**EXERCISE DIRECTIONS**
All of the data that follows should be retyped exactly, please, except the pictures.

**RECORDED INFORMATION**

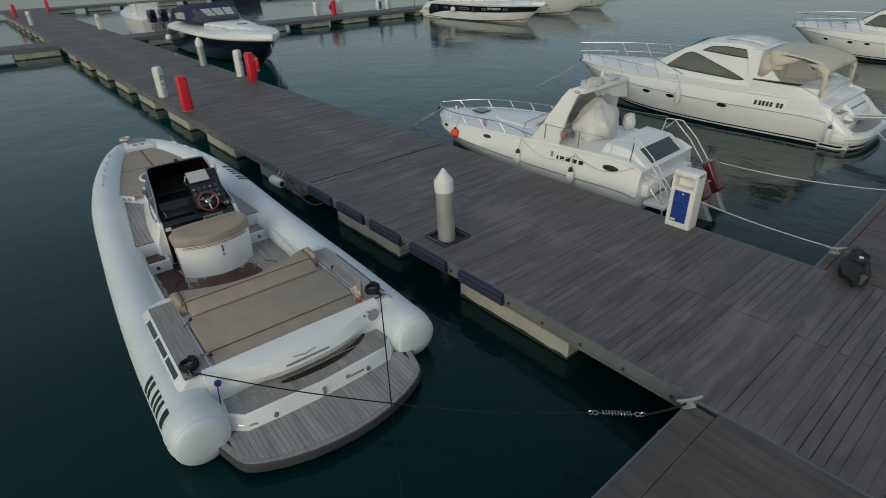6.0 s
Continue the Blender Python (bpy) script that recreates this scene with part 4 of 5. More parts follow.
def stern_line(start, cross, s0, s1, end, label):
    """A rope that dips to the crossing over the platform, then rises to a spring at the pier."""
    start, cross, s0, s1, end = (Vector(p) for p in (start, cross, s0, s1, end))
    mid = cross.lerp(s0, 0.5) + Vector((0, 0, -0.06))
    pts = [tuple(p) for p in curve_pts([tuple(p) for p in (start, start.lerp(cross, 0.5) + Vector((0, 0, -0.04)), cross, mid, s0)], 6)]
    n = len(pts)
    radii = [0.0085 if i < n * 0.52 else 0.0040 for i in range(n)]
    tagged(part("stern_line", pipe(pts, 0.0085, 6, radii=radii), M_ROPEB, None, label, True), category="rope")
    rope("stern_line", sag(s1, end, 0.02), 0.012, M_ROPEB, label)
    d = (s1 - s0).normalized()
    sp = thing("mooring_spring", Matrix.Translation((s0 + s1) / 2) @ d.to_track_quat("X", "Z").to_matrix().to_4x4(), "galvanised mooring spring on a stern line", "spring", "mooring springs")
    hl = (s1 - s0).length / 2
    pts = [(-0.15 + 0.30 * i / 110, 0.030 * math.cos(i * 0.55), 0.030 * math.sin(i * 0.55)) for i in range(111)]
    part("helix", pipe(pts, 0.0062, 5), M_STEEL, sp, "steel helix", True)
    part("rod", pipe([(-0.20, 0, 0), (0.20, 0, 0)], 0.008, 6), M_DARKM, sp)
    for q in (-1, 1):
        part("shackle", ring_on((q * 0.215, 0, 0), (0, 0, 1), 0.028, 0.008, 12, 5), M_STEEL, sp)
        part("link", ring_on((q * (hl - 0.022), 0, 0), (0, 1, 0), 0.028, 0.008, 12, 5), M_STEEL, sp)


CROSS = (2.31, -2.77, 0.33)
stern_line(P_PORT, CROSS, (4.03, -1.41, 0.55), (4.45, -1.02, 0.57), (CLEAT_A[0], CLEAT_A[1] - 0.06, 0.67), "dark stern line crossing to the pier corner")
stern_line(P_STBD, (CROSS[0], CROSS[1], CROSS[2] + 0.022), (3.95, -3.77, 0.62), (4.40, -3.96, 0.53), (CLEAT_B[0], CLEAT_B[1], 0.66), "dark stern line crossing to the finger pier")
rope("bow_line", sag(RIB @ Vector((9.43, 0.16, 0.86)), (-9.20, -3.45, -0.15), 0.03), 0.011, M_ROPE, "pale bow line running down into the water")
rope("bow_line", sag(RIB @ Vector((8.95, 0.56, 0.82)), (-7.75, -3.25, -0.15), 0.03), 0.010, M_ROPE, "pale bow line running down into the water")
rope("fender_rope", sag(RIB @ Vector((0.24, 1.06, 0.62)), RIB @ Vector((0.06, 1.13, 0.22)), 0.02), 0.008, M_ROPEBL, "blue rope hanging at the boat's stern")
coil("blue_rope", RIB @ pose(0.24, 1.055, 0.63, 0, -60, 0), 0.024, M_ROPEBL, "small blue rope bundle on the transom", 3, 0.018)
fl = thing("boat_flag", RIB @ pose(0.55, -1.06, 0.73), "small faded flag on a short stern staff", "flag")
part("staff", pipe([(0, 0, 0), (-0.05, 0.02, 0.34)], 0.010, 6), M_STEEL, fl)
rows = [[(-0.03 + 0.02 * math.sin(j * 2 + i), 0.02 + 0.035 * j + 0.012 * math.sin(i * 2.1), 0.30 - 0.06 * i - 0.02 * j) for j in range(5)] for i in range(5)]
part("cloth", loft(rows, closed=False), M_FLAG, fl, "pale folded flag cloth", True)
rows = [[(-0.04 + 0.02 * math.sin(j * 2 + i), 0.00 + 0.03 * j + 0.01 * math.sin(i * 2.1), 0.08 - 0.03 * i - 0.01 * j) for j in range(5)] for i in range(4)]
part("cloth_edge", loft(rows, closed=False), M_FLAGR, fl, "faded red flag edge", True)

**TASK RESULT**
6.0 s
Continue the Blender Python (bpy) script that recreates this scene with part 4 of 5. More parts follow.
def stern_line(start, cross, s0, s1, end, label):
    """A rope that dips to the crossing over the platform, then rises to a spring at the pier."""
    start, cross, s0, s1, end = (Vector(p) for p in (start, cross, s0, s1, end))
    mid = cross.lerp(s0, 0.5) + Vector((0, 0, -0.06))
    pts = [tuple(p) for p in curve_pts([tuple(p) for p in (start, start.lerp(cross, 0.5) + Vector((0, 0, -0.04)), cross, mid, s0)], 6)]
    n = len(pts)
    radii = [0.0085 if i < n * 0.52 else 0.0040 for i in range(n)]
    tagged(part("stern_line", pipe(pts, 0.0085, 6, radii=radii), M_ROPEB, None, label, True), category="rope")
    rope("stern_line", sag(s1, end, 0.02), 0.012, M_ROPEB, label)
    d = (s1 - s0).normalized()
    sp = thing("mooring_spring", Matrix.Translation((s0 + s1) / 2) @ d.to_track_quat("X", "Z").to_matrix().to_4x4(), "galvanised mooring spring on a stern line", "spring", "mooring springs")
    hl = (s1 - s0).length / 2
    pts = [(-0.15 + 0.30 * i / 110, 0.030 * math.cos(i * 0.55), 0.030 * math.sin(i * 0.55)) for i in range(111)]
    part("helix", pipe(pts, 0.0062, 5), M_STEEL, sp, "steel helix", True)
    part("rod", pipe([(-0.20, 0, 0), (0.20, 0, 0)], 0.008, 6), M_DARKM, sp)
    for q in (-1, 1):
        part("shackle", ring_on((q * 0.215, 0, 0), (0, 0, 1), 0.028, 0.008, 12, 5), M_STEEL, sp)
        part("link", ring_on((q * (hl - 0.022), 0, 0), (0, 1, 0), 0.028, 0.008, 12, 5), M_STEEL, sp)


CROSS = (2.31, -2.77, 0.33)
stern_line(P_PORT, CROSS, (4.03, -1.41, 0.55), (4.45, -1.02, 0.57), (CLEAT_A[0], CLEAT_A[1] - 0.06, 0.67), "dark stern line crossing to the pier corner")
stern_line(P_STBD, (CROSS[0], CROSS[1], CROSS[2] + 0.022), (3.95, -3.77, 0.62), (4.40, -3.96, 0.53), (CLEAT_B[0], CLEAT_B[1], 0.66), "dark stern line crossing to the finger pier")
rope("bow_line", sag(RIB @ Vector((9.43, 0.16, 0.86)), (-9.20, -3.45, -0.15), 0.03), 0.011, M_ROPE, "pale bow line running down into the water")
rope("bow_line", sag(RIB @ Vector((8.95, 0.56, 0.82)), (-7.75, -3.25, -0.15), 0.03), 0.010, M_ROPE, "pale bow line running down into the water")
rope("fender_rope", sag(RIB @ Vector((0.24, 1.06, 0.62)), RIB @ Vector((0.06, 1.13, 0.22)), 0.02), 0.008, M_ROPEBL, "blue rope hanging at the boat's stern")
coil("blue_rope", RIB @ pose(0.24, 1.055, 0.63, 0, -60, 0), 0.024, M_ROPEBL, "small blue rope bundle on the transom", 3, 0.018)
fl = thing("boat_flag", RIB @ pose(0.55, -1.06, 0.73), "small faded flag on a short stern staff", "flag")
part("staff", pipe([(0, 0, 0), (-0.05, 0.02, 0.34)], 0.010, 6), M_STEEL, fl)
rows = [[(-0.03 + 0.02 * math.sin(j * 2 + i), 0.02 + 0.035 * j + 0.012 * math.sin(i * 2.1), 0.30 - 0.06 * i - 0.02 * j) for j in range(5)] for i in range(5)]
part("cloth", loft(rows, closed=False), M_FLAG, fl, "pale folded flag cloth", True)
rows = [[(-0.04 + 0.02 * math.sin(j * 2 + i), 0.00 + 0.03 * j + 0.01 * math.sin(i * 2.1), 0.08 - 0.03 * i - 0.01 * j) for j in range(5)] for i in range(4)]
part("cloth_edge", loft(rows, closed=False), M_FLAGR, fl, "faded red flag edge", True)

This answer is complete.